WRITTEN EXERCISE »
Using the listing below, extract each line that has the word "follow" in it.

Data records
--------

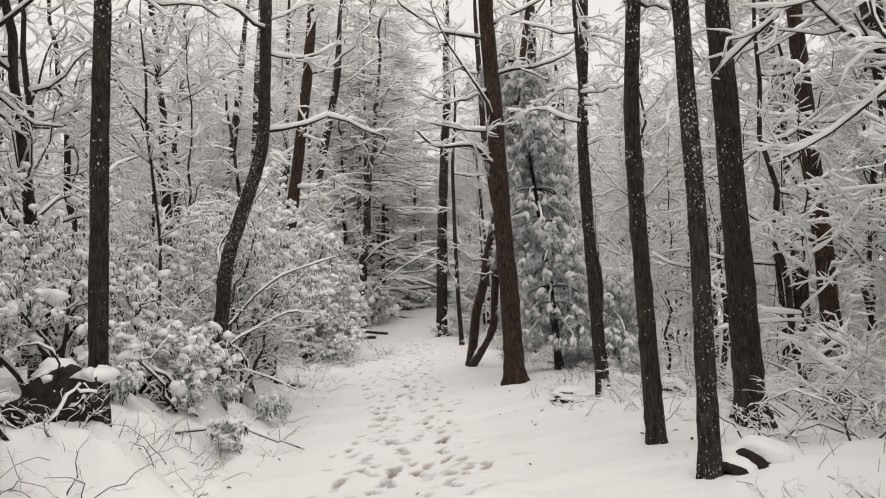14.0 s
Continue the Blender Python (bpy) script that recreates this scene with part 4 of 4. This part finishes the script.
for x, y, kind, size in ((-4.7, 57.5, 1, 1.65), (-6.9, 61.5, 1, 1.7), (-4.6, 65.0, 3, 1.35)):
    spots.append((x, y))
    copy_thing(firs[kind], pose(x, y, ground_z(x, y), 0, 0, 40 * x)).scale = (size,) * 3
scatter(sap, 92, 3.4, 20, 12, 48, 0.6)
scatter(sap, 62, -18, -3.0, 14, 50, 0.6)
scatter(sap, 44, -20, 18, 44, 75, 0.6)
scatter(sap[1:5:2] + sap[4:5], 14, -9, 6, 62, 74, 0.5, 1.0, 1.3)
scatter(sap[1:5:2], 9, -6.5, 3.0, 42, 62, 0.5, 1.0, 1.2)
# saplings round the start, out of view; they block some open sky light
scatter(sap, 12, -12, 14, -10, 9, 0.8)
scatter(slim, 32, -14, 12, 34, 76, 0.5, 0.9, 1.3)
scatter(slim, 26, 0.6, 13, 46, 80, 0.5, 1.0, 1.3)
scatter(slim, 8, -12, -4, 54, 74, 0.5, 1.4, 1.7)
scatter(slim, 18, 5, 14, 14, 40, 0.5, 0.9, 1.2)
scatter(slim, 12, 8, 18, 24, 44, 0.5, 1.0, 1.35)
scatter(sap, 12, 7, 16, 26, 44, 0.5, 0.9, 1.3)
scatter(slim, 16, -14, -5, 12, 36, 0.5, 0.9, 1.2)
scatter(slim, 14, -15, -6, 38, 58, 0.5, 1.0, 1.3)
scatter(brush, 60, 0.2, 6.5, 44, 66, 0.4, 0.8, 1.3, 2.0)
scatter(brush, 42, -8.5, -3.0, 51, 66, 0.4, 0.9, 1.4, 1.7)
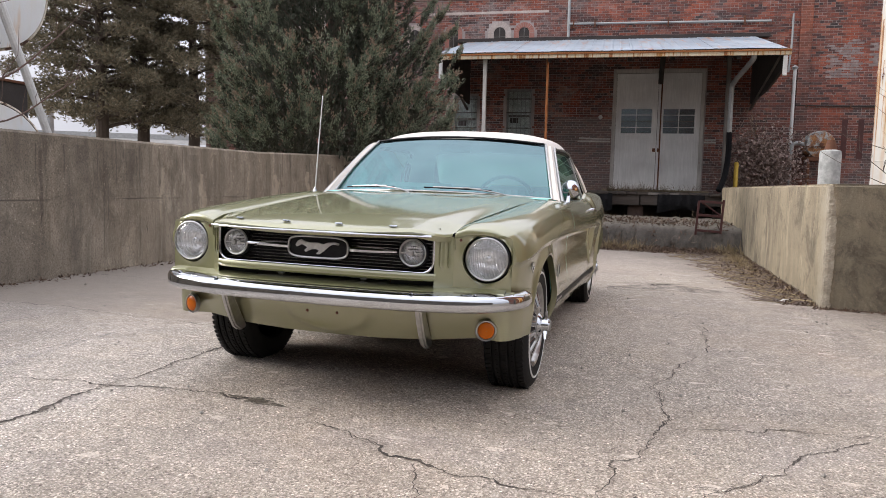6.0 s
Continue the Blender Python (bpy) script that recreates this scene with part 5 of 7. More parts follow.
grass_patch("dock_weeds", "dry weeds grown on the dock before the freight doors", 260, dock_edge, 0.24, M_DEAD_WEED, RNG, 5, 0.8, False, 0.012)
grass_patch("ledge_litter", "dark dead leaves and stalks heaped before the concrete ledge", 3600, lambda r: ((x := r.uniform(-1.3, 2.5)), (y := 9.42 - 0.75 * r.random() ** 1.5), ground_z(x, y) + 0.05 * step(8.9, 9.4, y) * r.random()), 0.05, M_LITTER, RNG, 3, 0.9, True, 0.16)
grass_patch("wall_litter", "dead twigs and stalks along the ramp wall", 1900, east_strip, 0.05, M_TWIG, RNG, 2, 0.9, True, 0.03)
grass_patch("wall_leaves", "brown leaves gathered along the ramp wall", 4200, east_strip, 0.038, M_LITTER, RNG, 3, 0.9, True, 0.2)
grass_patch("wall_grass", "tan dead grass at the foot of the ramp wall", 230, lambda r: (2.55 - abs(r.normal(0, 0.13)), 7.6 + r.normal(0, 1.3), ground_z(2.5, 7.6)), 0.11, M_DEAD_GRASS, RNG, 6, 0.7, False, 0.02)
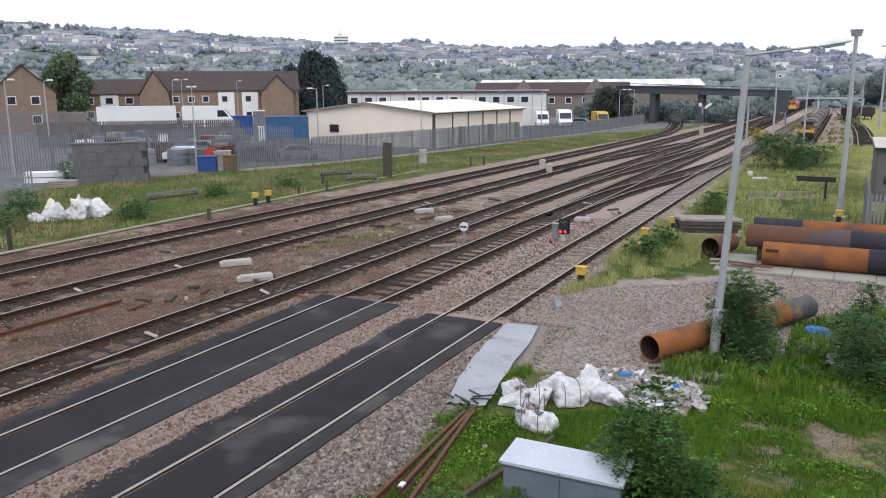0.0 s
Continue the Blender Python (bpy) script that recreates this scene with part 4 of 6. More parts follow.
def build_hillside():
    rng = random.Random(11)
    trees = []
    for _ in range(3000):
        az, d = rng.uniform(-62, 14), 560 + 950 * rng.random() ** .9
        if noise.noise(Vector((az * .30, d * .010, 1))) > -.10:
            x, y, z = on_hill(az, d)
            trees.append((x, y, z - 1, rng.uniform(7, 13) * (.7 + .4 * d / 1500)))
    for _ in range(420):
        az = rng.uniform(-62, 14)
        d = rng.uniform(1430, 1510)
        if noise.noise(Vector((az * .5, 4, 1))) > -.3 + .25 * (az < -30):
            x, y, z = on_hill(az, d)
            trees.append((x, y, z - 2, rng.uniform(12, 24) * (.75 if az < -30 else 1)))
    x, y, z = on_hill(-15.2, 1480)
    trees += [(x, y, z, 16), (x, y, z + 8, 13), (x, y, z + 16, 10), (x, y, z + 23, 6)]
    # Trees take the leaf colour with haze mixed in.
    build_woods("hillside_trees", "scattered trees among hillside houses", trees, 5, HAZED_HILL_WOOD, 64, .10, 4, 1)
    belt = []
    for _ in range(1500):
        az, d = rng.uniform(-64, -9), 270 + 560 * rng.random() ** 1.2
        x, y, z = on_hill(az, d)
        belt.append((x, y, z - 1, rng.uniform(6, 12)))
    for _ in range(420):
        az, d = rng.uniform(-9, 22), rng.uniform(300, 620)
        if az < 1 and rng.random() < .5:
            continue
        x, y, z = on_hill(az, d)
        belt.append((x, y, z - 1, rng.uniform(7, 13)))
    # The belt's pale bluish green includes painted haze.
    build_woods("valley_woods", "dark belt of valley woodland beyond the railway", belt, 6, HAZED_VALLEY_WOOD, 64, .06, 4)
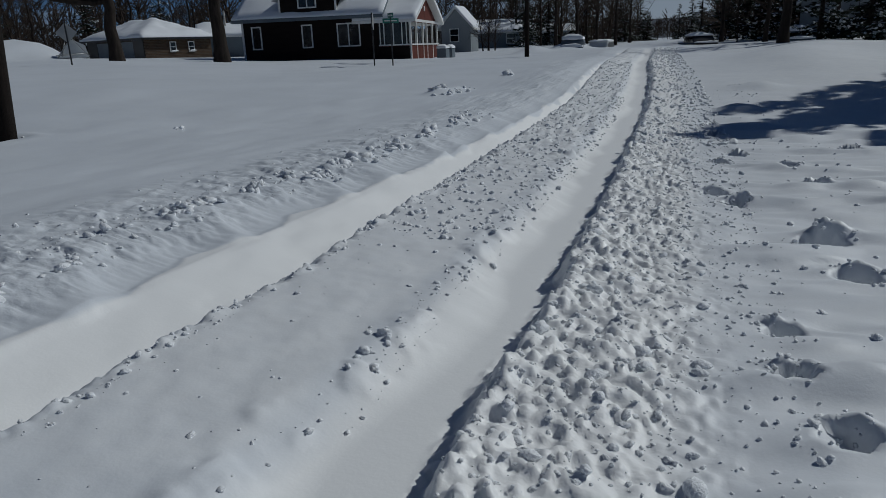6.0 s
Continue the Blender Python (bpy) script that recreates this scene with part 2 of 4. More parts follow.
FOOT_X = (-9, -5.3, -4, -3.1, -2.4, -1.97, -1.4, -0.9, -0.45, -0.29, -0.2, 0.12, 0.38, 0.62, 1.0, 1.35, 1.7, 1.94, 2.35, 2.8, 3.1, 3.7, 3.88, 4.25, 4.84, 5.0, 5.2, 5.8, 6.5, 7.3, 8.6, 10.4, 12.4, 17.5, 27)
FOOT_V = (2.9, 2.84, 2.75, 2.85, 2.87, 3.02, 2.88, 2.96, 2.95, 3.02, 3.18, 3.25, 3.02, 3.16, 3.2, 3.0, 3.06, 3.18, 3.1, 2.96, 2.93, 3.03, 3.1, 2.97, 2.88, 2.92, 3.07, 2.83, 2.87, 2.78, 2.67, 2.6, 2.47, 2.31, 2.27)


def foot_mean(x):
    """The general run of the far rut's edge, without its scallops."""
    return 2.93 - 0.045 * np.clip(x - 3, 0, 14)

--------

TASK RESULT »
Continue the Blender Python (bpy) script that recreates this scene with part 5 of 7. More parts follow.
Continue the Blender Python (bpy) script that recreates this scene with part 4 of 6. More parts follow.
Continue the Blender Python (bpy) script that recreates this scene with part 2 of 4. More parts follow.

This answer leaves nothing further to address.